Сапфир и золото | страница 47
И стражник повёл менестреля в замок, а покуда они шли к тронному залу, сопровождение всё росло: набегали придворные, разглядывали, расспрашивали, охали-ахали, подзывали всё новых людей, — так что в тронный зал менестрель явился с порядочной свитой. Не балованы, видно, были здешние придворные развлечениями! Не часто появлялись в замке гости!
Король, в летах мужчина, но ещё не старик, и королева, в дочери ему годится, но точно не дочерью, а супругой приходится, сидели на двойном троне. Короны, скипетры — всё, как полагается, одежды золотые с алмазами да изумрудами, сияние вокруг — что в драконьей сокровищнице! Менестреля приняли милостиво, речи слушали с нескрываемым интересом, песни — с удовольствием. Юноша даже подумал, что преувеличивают люди, говоря о жестокосердии короля: тот пообещал хорошую награду за песни, коли менестрель вздумает остаться ему служить, и ничуть не рассердился, когда менестрель ответил, что планирует пробыть в замке только пару дней, а потом в обратный путь пуститься.
— Хожу я по свету, песни собираю, — завёл менестрель разговор, за которым и пришёл в Нордь, — немало и ваших, северных, наслушался. Но больше всего мне услышать хочется историю о безымянном драконе. Слыхал я, что в Норди её знают.
Наступила тишина, а вернее, провисло молчание — зловещее молчание! Придворные разом бросили шептаться, потупились, не смея взглянуть на короля. А король побагровел лицом, вскочил с трона, так пережимая скипетр в кулаке, что тот хрустнул даже.
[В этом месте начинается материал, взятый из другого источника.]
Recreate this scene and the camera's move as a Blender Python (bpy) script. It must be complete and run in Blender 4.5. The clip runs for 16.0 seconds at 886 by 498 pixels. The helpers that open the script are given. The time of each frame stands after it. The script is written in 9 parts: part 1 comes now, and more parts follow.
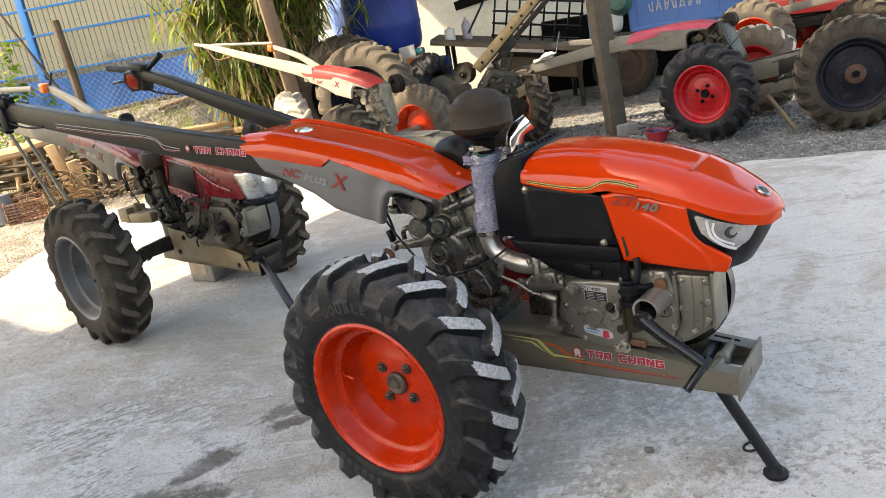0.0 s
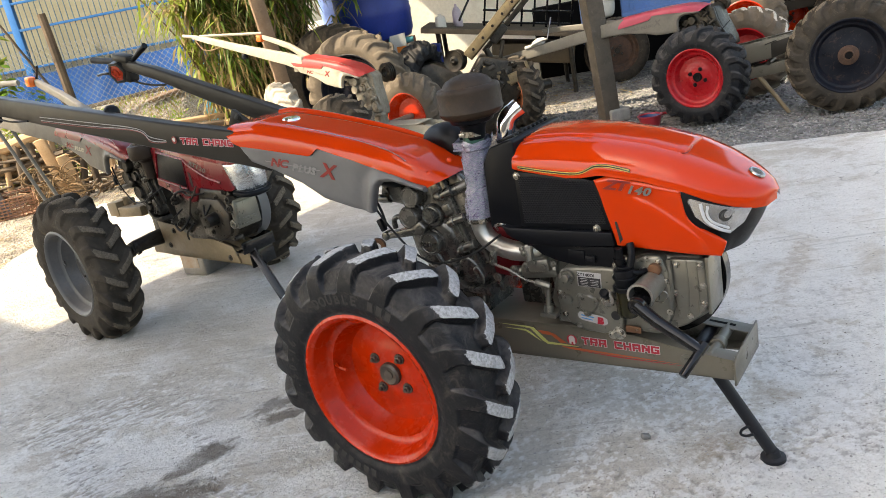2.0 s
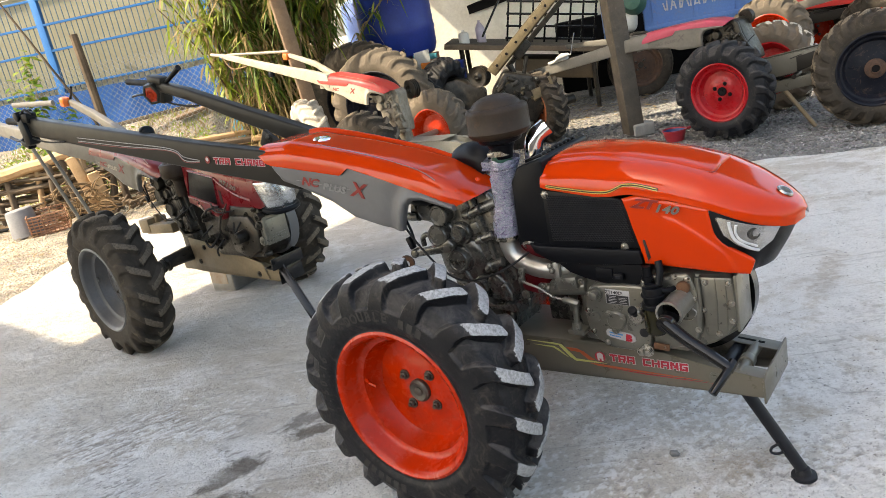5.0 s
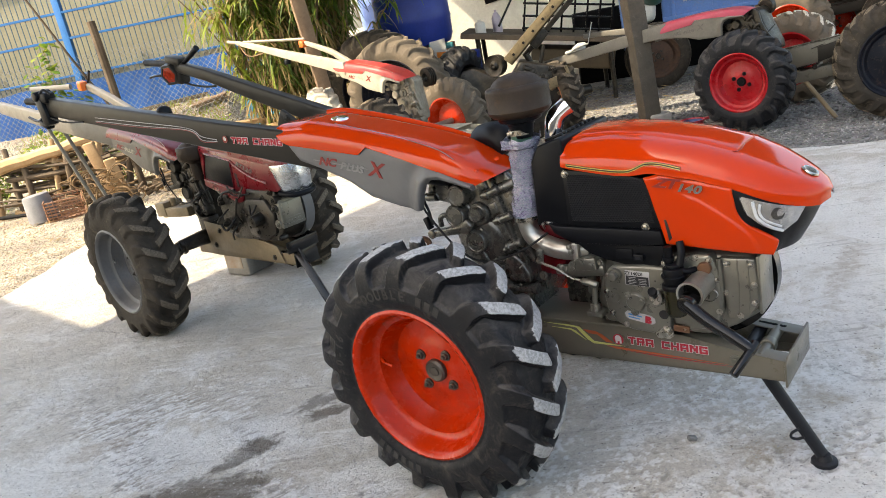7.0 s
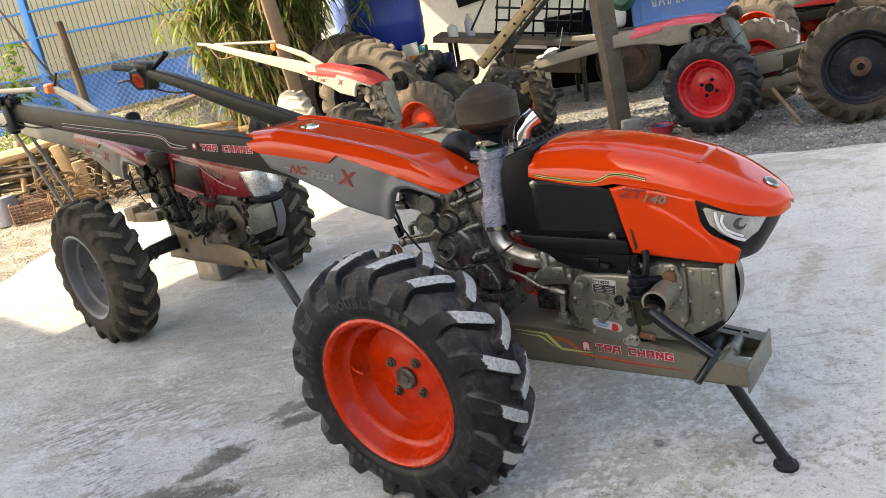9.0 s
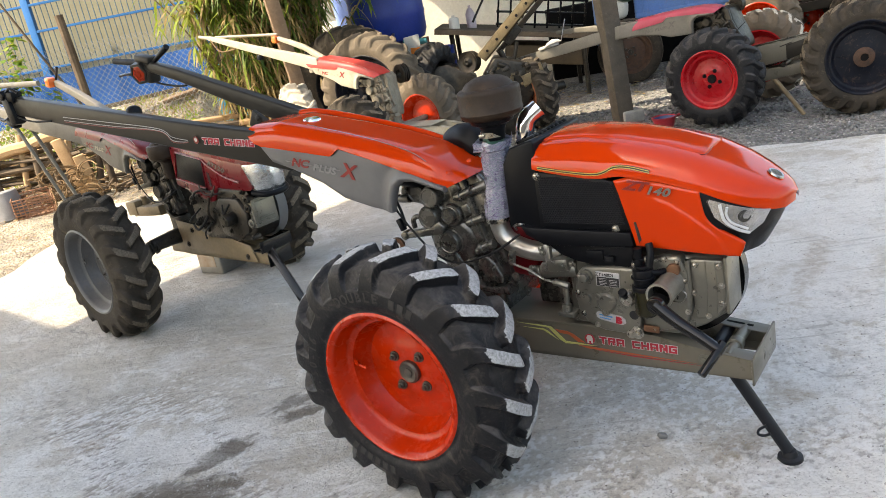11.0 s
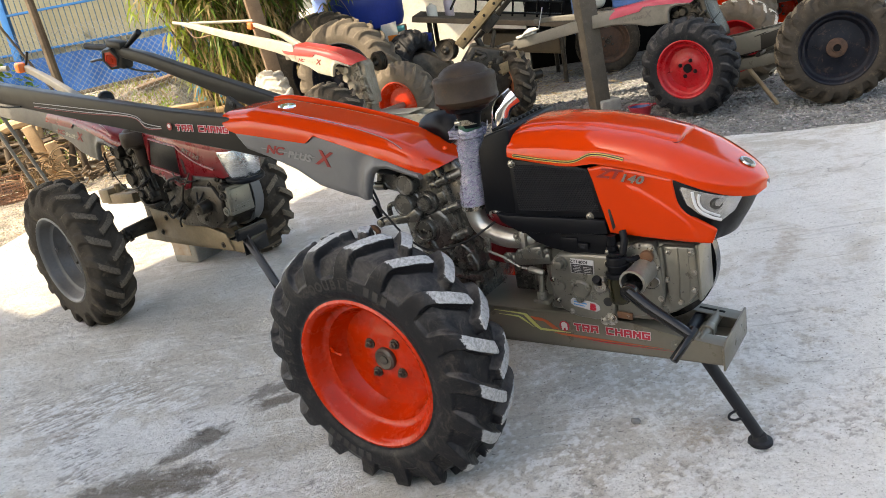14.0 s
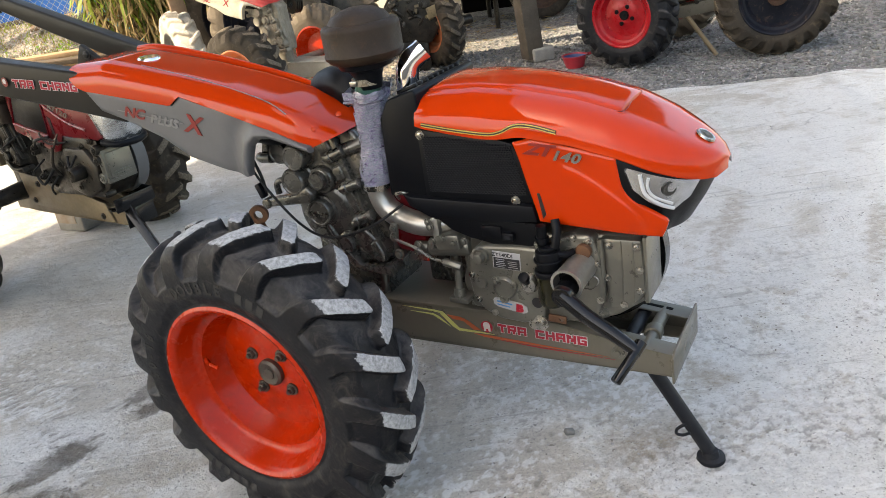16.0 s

Королева как полотно побледнела. Менестрель сам похолодел и побледнел: кажется, не думал, не гадал, а оно самое, «лишнее», и сболтнул, — и уже распрощался с головой… Король справился с гневом, перекинул скипетр в другую руку и осведомился (но голос у него стал ледяной, морозный, под стать лютующей зиме):
— Верно ли, что ты, бард, впервые в Норди?
Менестрель ответил согласием.
— Ну так на первый раз прощаю. А коли второй раз о том спросишь — так торчать твоей голове на колу! — сурово сказал король. — Запретная это тема, никто не смеет о том говорить. А кто смел — прахом истлел.
На том аудиенция и кончилась, менестреля из тронного зала выпроводили, впрочем, сказав, что жить он в замке может сколько угодно, если пожелает, и что покинуть его может в любое время, никто тому препятствий чинить не будет. Юноша к стене привалился, выдохнул с облегчением — на волоске ведь жизнь висела! — но на сердце тяжело стало: ничего-то не узнал, зря только такой путь проделал, а спрашивать — бесполезно, никто и рта не раскроет, указу королевскому повинуясь, да и не заметишь, как головы лишишься. В обратный путь, что ли, подаваться? Вспомнил менестрель Дракона, вспомнил тоску в его глазах и ядовитую, выжигающую сердце печаль и опять вздохнул.